Hello friends!

Another fun week of AP Music Theory gone and away, sigh. This week, we continued our study of our textbook’s chapter 4, “Chords”. One of our assignments to “re-re-read” the chapter, it was clear that this was important stuff we can’t miss. We discussed more about roman numeral analysis, which I feel very confident about especially after analyzing almost all of the Christian Worship hymn “Silent Night”. We also again dipped our fingers in the fondue fountain of seventh chords, with things like a “five-four-three” chord (a roman numeral V followed by superscript 4 atop a superscript 3). Looking up if it was possible to type this out, I found this fairly clever Google auto-complete:screenshot-2016-10-28-14-27-10Isn’t that cool? A five-four-three chord is, in fact, a seventh chord in third inversion! Anyway, back to the real stuff…
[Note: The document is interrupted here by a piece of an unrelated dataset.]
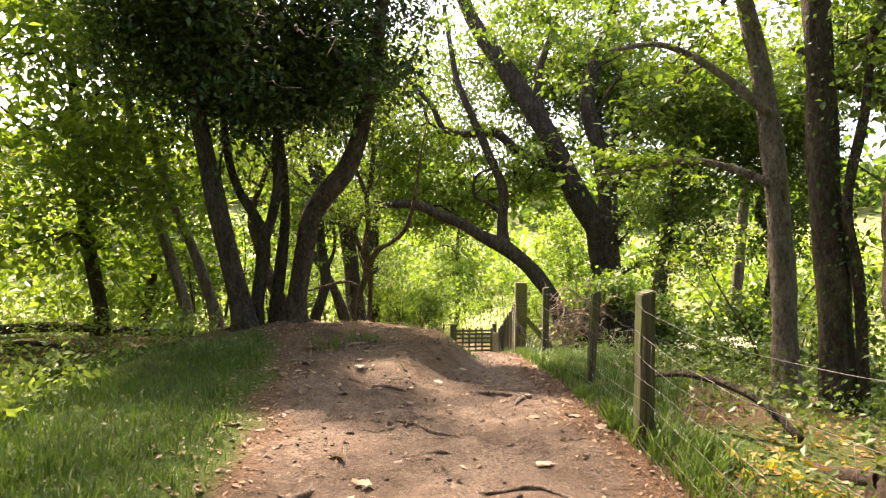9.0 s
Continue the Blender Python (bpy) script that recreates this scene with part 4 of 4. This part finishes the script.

Overall, I feel comfortable working with roman numeral analysis and popular music notation (writing the chord names in letters above the staff). What do I not feel comfortable with? Chapter 5. The chapter focused on cadences such as perfect/imperfect authentic cadences, half cadences, plagal cadences, interrupted/deceptive cadences, inverted cadences, and upper leading-tone cadences, and nonharmonic tones such as passing tones, neighboring tones, suspensions, retardations, anticipations, pedal tones, appoggiaturas, and other big, scary words. We were just instructed to read the chapter and have yet to discuss anything in class, so hey, that’s definitely what I want to accomplish in the week to come. Mostly vocab.